Ogni anno i luoghi sacri vengono sfruttati per alimentare tensioni in occasione delle grandi festività del calendario ebraico, quando folle di fedeli ebrei si raccolgono presso il Muro Occidentale (“del pianto”) che si trova direttamente sotto il Monte del Tempio. Abitualmente viene ripetuto il tentativo non solo di attaccare sul Monte i visitatori non-musulmani (ai quali è comunque vietato anche solo sussurrare una preghiera), ma anche di tormentare e bersagliare di pietre i fedeli ebrei al Muro, interrompendo i loro servizi più sacri.

Israele e le organizzazioni ebraiche di tutto il mondo hanno debitamente biasimato la vergognosa declamazione ad opera del Consiglio di Sicurezza delle incendiarie falsificazioni musulmane, senza un briciolo di riconoscimento del legame ebraico con il sito: un legame che precede tutte le eventuali rivendicazioni successive. Ma sono state solo parole al vento.

Bisogna mettere in conto il più grossolano travisamento del passato e del presente, ogni volta che le Nazioni Unite si occupano di Israele. E c’è da aspettarsi di peggio, ora che va in scena lo spettacolo autunnale dell’Assemblea Generale.
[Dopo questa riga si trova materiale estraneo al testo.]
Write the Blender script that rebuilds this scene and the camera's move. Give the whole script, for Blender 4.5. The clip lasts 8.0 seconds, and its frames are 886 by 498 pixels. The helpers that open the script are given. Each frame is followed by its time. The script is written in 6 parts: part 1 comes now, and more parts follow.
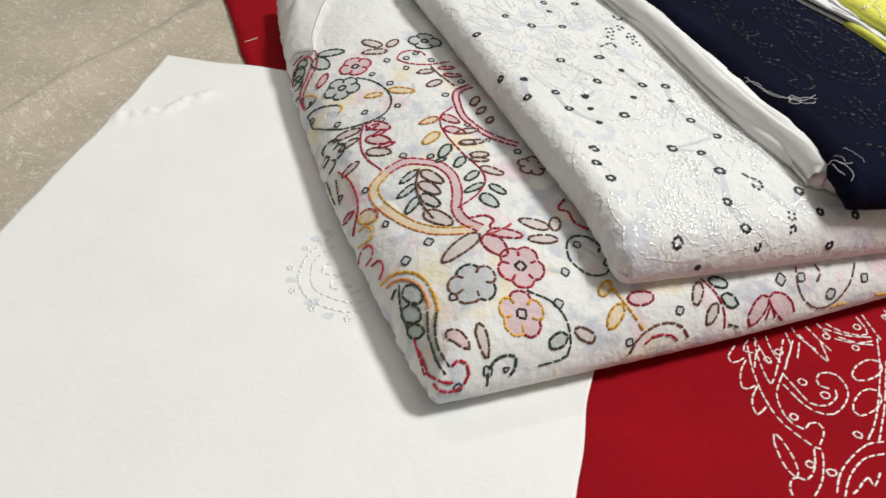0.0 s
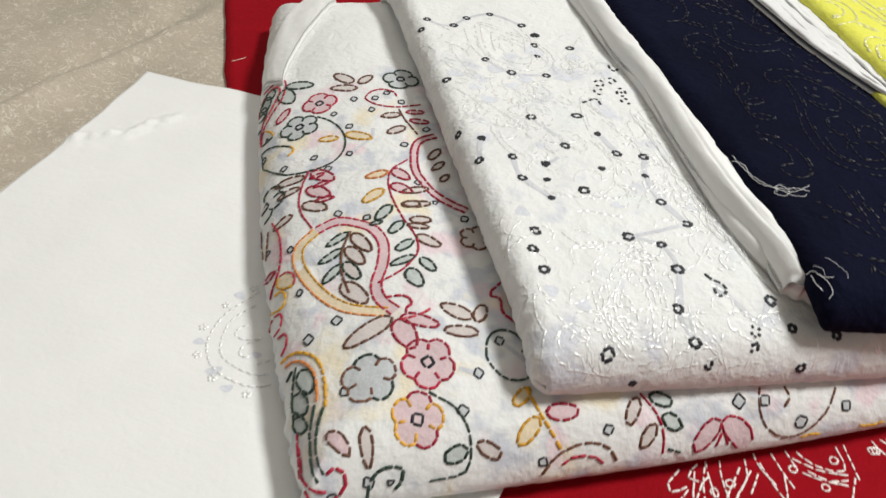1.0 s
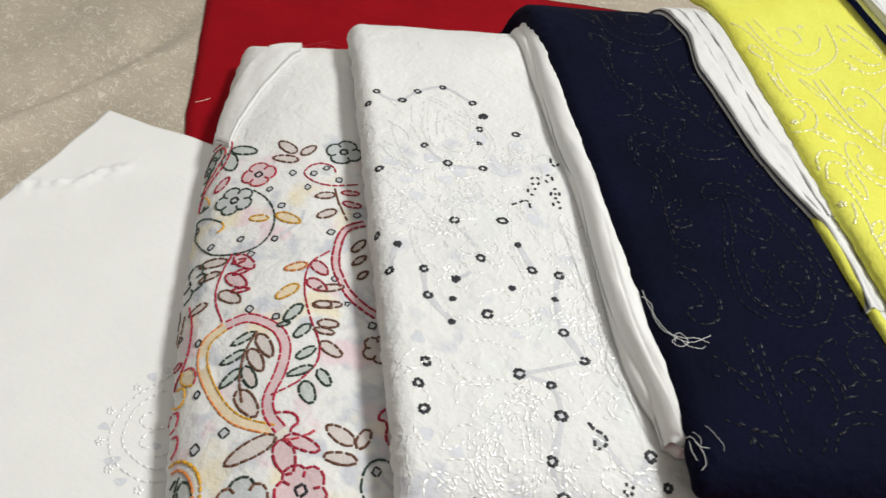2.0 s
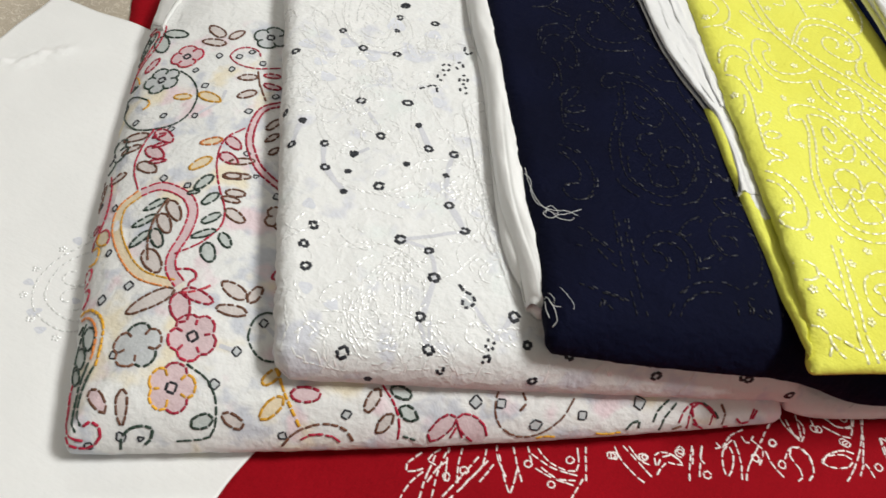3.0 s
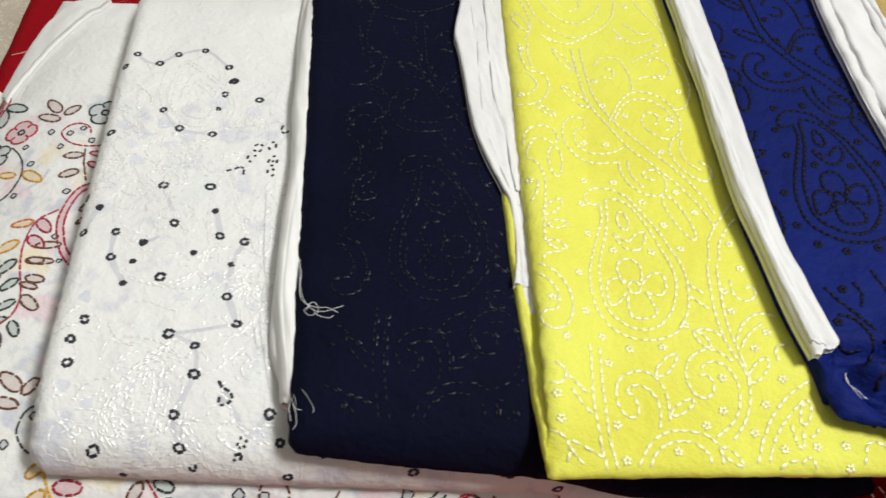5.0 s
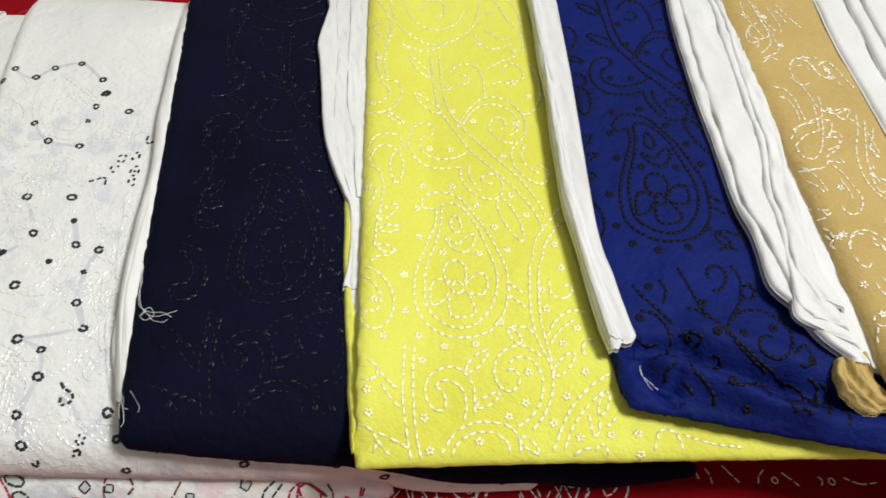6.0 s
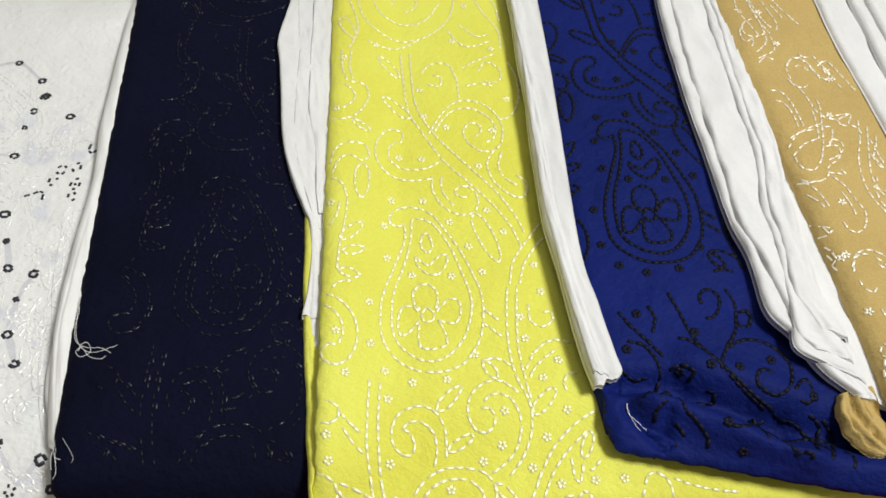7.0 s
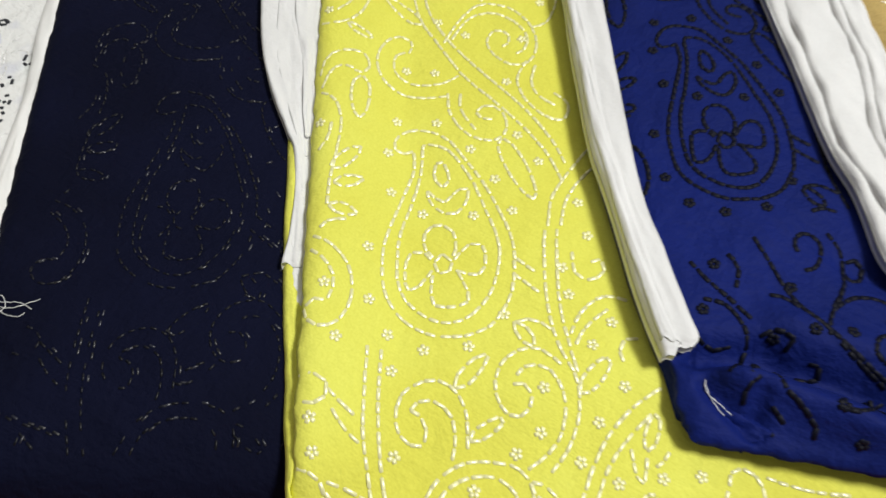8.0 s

Ma per quanto le svariate dichiarazioni e risoluzioni delle Nazioni Unite tendano ad essere invariabilmente assurde e ingannevoli, è innegabile il loro dannoso effetto cumulativo. Come minimo, inculcano e consolidano un lessico tendenzioso nella mente dei non esperti, avallando e alimentando pregiudizi. E imprimono quasi un marchio di legittimità a un programma fondato sull’odio, in spudorata contraddizione con la missione originaria delle Nazioni Unite.